Jeff Divine - A Surfing Life,
Gallery 169 is proud to host an exhibition of photographs by Jeff Divine. Jeff is considered to be one of the most insightful surf and surf culture documentary photographers of our time. Jeff's photos landed him a staff position in 1971 with Surfer Magazine, where he began his first of ultimately 35 annual trips to the North Shore of Hawaii. In 1981, Jeff became the photo editor of the magazine, a position he held for 16 years. Today Jeff is the photo editor at Surfer's Journal and continues to contribute to Surfer. Jeff has one of the largest archives of surf photography worldwide and has been shooting characters, surfing, environments and places since 1966.

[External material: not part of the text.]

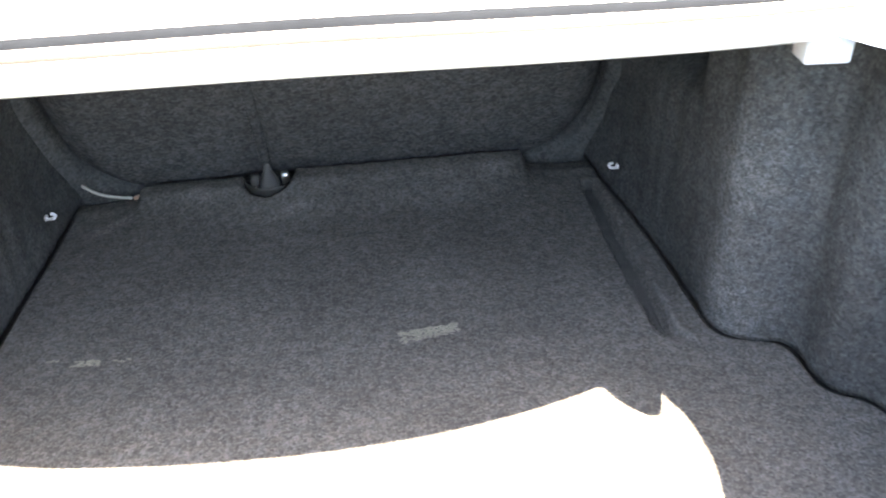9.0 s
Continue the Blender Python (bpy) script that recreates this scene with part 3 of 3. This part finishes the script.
def upright(points, y, depth, lean):
    """A moulded panel of the given outline in width and height, with a rounded front edge; lean tips its top to the rear."""
    bm = bmesh.new()
    mid = sum((Vector((x, 0, z)) for x, z in points), Vector()) / len(points)
    rings = []
    for grow, back in ((0.97, 0.0), (0.99, 0.001), (1.0, 0.003), (1.0, depth)):
        ring = []
        for x, z in points:
            q = mid + (Vector((x, 0, z)) - mid) * grow
            ring.append(bm.verts.new((q.x, y + back + lean * (q.z - mid.z), q.z)))
        rings.append(ring)
    for a, b in zip(rings, rings[1:]):
        for i in range(len(a)):
            j = (i + 1) % len(a)
            bm.faces.new((a[i], a[j], b[j], b[i]))
    bm.faces.new(rings[0])
    bm.faces.new(rings[-1])
    return bm


def hinge_side(sign, stop_x, stop_y, stop_z, lobe, shade_edge):
    stop = new("bump_stop")
    part("pad", block(0.044, 0.034, 0.026, (stop_x, stop_y, stop_z - 0.004), 0.003, pose(0, 0, 0, 0, 0, -sign * 6), 0.97), WHITE_PLASTIC, stop)
    part("rib", block(0.014, 0.008, 0.024, (stop_x, stop_y - 0.017, stop_z - 0.003), 0.002, None, 0.75), WHITE_PLASTIC, stop, "raised middle rib")
    part("stem", tube([(stop_x, stop_y + 0.01, stop_z), (stop_x, stop_y + 0.04, 0.515)], 0.008, 12), WHITE_PLASTIC, stop)
    tagged(stop, "white plastic bump stop under the deck edge", "bump stop", group="bump stops")
    bolt = obj("gutter_bolt", tube([(sign * 0.528, 0.498, 0.507), (sign * 0.531, 0.51, 0.520)], [0.0055, 0.0035], 10), CABLE)
    tagged(bolt, "small pale bolt beside the hinge", "bolt", group="hinge bolts")
    rim = [(sign * p.x, p.y) for p in curve([(x, y, 0) for x, y in lobe], 30)] + [(sign * 0.64, 0.66), (sign * 0.46, 0.66)]
    tagged(obj("gutter_tab", plate(rim, 0.516, 0.004), PAINT, False), "white painted tab at the corner of the gutter", "body panel", kind="structure")
    hinge = new("hinge")
    side = 0.0 if sign < 0 else 0.012
    housing = [(0.586, 0.490), (0.544, 0.515), (0.530, 0.522), (0.526, 0.500), (0.525, 0.486), (0.532, 0.474), (0.553, 0.464), (0.577, 0.457), (0.62, 0.455), (0.64, 0.52)]
    part("bracket", upright([(sign * (x + side), z) for x, z in housing], 0.497, 0.005, -0.4), SLATE_PLASTIC, hinge, "slate grey plastic hinge housing", False)
    arm_x = 0.61 if sign < 0 else 0.675
    part("arm", strip([(0.47, 0.512), (0.42, 0.537), (0.37, 0.56), (0.345, 0.60), (0.36, 0.67), (0.43, 0.74), (0.545, 0.775)], 0.035, 0.022, sign * arm_x), PAINT, hinge, "white painted gooseneck arm")
    part("pivot", tube([(sign * (arm_x - 0.065), 0.43, 0.535), (sign * arm_x, 0.43, 0.535)], 0.011, 16), STEEL, hinge, "bright steel hinge pivot")
    outline = [(0.70, 0.545), (0.62, 0.535), (0.588, 0.520), (0.572, 0.506), (0.556, 0.502), (0.550, 0.490), (0.544, 0.476), (0.555, 0.465), (0.577, 0.458), (0.608, 0.456), (0.65, 0.462), (0.70, 0.480)]
    part("shroud", upright([(sign * (x + 2 * side), z) for x, z in outline], 0.447, 0.004, -0.35), LIGHT_GREY if sign < 0 else SLATE_PLASTIC, hinge, "light grey plastic shroud" if sign < 0 else "slate grey plastic shroud")
    lip = [(0.70, 0.547), (0.62, 0.537), (0.588, 0.522), (0.572, 0.508), (0.556, 0.504)]
    part("edge", tube(curve([(sign * (x + 2 * side), 0.4455, z) for x, z in lip], 16), 0.0022, 8), STEEL, hinge, "bright rolled metal edge")
    # unseen plate added high up to shade the ledge and trim the sun patch
    if shade_edge:
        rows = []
        for p in curve([(x, y, 0.67) for y, x in shade_edge], 40):
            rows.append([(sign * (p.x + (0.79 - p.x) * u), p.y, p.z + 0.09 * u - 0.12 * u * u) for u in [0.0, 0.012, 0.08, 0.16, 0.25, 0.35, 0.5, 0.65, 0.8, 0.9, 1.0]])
        cover = part("cover", grid(rows), PAINT, hinge, "unseen white plate added above the hinge to cast shade")
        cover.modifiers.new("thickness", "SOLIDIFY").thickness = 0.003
    tagged(hinge, "white painted lid hinge at the corner of the opening", "hinge", group="lid hinges")


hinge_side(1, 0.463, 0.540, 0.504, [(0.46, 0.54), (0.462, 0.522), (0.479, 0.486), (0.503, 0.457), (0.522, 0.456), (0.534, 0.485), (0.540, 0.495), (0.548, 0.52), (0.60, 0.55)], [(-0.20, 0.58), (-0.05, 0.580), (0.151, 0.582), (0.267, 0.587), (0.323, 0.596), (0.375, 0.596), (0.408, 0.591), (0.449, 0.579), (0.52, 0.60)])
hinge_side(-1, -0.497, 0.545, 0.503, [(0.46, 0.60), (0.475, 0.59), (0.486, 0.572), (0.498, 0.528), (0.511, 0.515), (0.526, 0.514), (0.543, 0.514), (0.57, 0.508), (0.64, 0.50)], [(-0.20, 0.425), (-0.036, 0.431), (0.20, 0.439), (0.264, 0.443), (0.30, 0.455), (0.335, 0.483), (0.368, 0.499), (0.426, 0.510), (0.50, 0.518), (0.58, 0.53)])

# ---- raised boot lid ----
lid = new("boot_lid")
rows = []
for k in range(21):
    u = k / 20
    z = 0.70 + 0.58 * u
    y = 0.60 - 0.05 * u + 0.03 * math.sin(math.pi * u)
    rows.append([(x, y + 0.05 * (x / 0.62) ** 2, z) for x in [-0.62 + 0.031 * j for j in range(41)]])
part("inner_panel", grid(rows), PAINT, lid)
rows = [[(x * 1.02, y + 0.035, z * 1.01) for x, y, z in row] for row in rows]
part("outer_skin", grid(rows), PAINT, lid)
tagged(lid, "white painted boot lid standing open above the rear deck", "boot lid")

# ---- support strut on one side ----
strut = new("lid_strut")
part("socket", block(0.024, 0.022, 0.030, (0.512, 1.015, 0.446), 0.006), SEAL, strut)
part("rod", tube(curve([(0.508, 1.012, 0.446), (0.497, 0.88, 0.461), (0.489, 0.78, 0.473), (0.498, 0.66, 0.487), (0.53, 0.56, 0.50)], 24), [0.004 + 0.0025 * smooth(k, 0, 8) for k in range(25)], 10), SEAL, strut)
tagged(strut, "black lid support rod with a plastic socket", "strut")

The show is comprised of over one hundred images and story boards offering a close up, intimate surf expose catapulting the audience into the center of the surf culture of the 1970's and 1980's; documenting the transition from "free form individualism to sponsor driven, commercialization" of the sport. Jeff states: "If you hooked into one of the companies or magazines you could live the Jeff Spicoli dream; gnarly babes, tubes and awesome barrels."
Jeff, who grew up in La Jolla, captured this movement in vibrant, saturated colors, up and down the Southern California coast and Hawaii's North Shore with his 35 millimeter camera loaded with Kodachrome 64 film.
What has made Jeff successful is that his images appeal to a broad audience from the professional, lifestyle surfers themselves and to the wannabes who don't have the courage to leave the shore. Jeff defines how his audience regards his photographs when asked what he looks for in a good photograph: "I look for a thought behind it all. Technical application, a different angle, something that in some way captures a bit of the emotion of surfing in the sense that all surfers would be attracted to it. There is always one photo that if you laid it out in a group of 20 on a table, most surfers would agree that that one is the best. What's interesting is what a real core surfer would pick doesn't have much to do with technical qualities. It's all about the moment and surrounding environment of the wave and where the surfer is on the wave. Offshore, sideshore, Santa Ana lighting, tropical blue, slate grey glassy, crystal clear, dark blue, heavy, slab, late, casual, barreled, through the trees, perfect three foot, perfect six feet, perfect ten feet, clean 20 foot are all qualities the layman would never understand.
Jeff's intimate work, documenting a nostalgic subculture, will be available for viewing at gallery 169 through January, 2013.
A Surfing Life, according to Jeff Divine:
"The bottom line even to this day is that it's a man on a wave, and everything else is bullshit."